Students voice concerns about parking availabilty on campus


Marc Ramirez/ EDGE Editor

Daria Levchenko and a concerned students voice their concerns about parking on campus.

Marc Ramirez, edge editor

The Student Government Association held a Parking Forum Thursday night in the Sandburg Theatre to give students a chance to address frustrations and concerns with current conditions at Western.

President Grant Reed, Vice President Madison Lynn, Director of Student Services Daria Levchenko and Attorney General Kelly Rogers were all SGA cabinet members in attendance hosting the forum.

Reed and Levchenko explain that the forum came to be during a committee breakout session during a general assembly meeting. The Legislative Development Committee recognized the concern that students have about the back end of the commuter/ faculty lot across from Horrabin never being full and questioned about transforming it into a Q-Lot. This idea sparked conversation across the committee about potential changes to make student life more convenient. By holding a forum, it gives students who don’t talk to a SGA Senator the opportunity to still voice their thoughts.

Senator at Large Derek Lahey voiced the fact that next year’s incoming freshmen will be housed in Lincoln, Washington and Thompson Halls. With this, it is hoped that they will only be sold Q-Lot passes so that upperclassmen receive priority parking.

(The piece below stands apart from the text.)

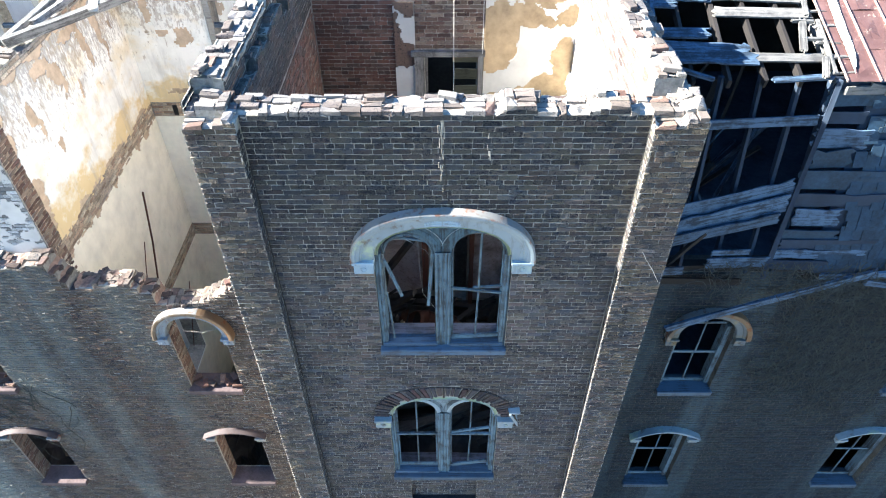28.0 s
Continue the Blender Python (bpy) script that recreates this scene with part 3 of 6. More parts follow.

“If you look at all three residence halls that will be online next year, there is actually a Q-Lot near each of them,” Lahey said. “For Linc/Wash/ Grote, L-Lot actually extends out all the way towards Murray Street where there is a Q-Lot. By the Alumni house there is actually a Q-Lot where the overflow parkers from Corbin students park. The parking lot located by the baseball field and Western Hall also serve as overflow for Thompson.”

Lahey also brought up the fact that students who have C, T and L-Lot passes are able to park in any Q-Lot; therefore, they should be sold at a marked up price to incentivise students to get better parking by paying more as well as increasing revenue for Parking Services.

“I personally can say that I would pay $20 more to ensure that I always have a parking spot in the main lot,” Lahey said.

Attendees also discussed issues of potholes across campus. Chunks of pavement laying in the road as well as chunks of pavement missing from the road not only give the university an unappealing look, but it damages cars and is a potential safety risk. People in attendance also made it known that students who are able-bodied and disabled can risk getting hurt tripping over or by stepping in one of these potholes.

Meters was the next topic to hit the floor. It was brought up that there are no classes that are 30 minutes long, so why do we have 30 minute meters. Students were also concerned about the fact that there is no policy in place that explains how often or a time increment for subsequent meter violation tickets.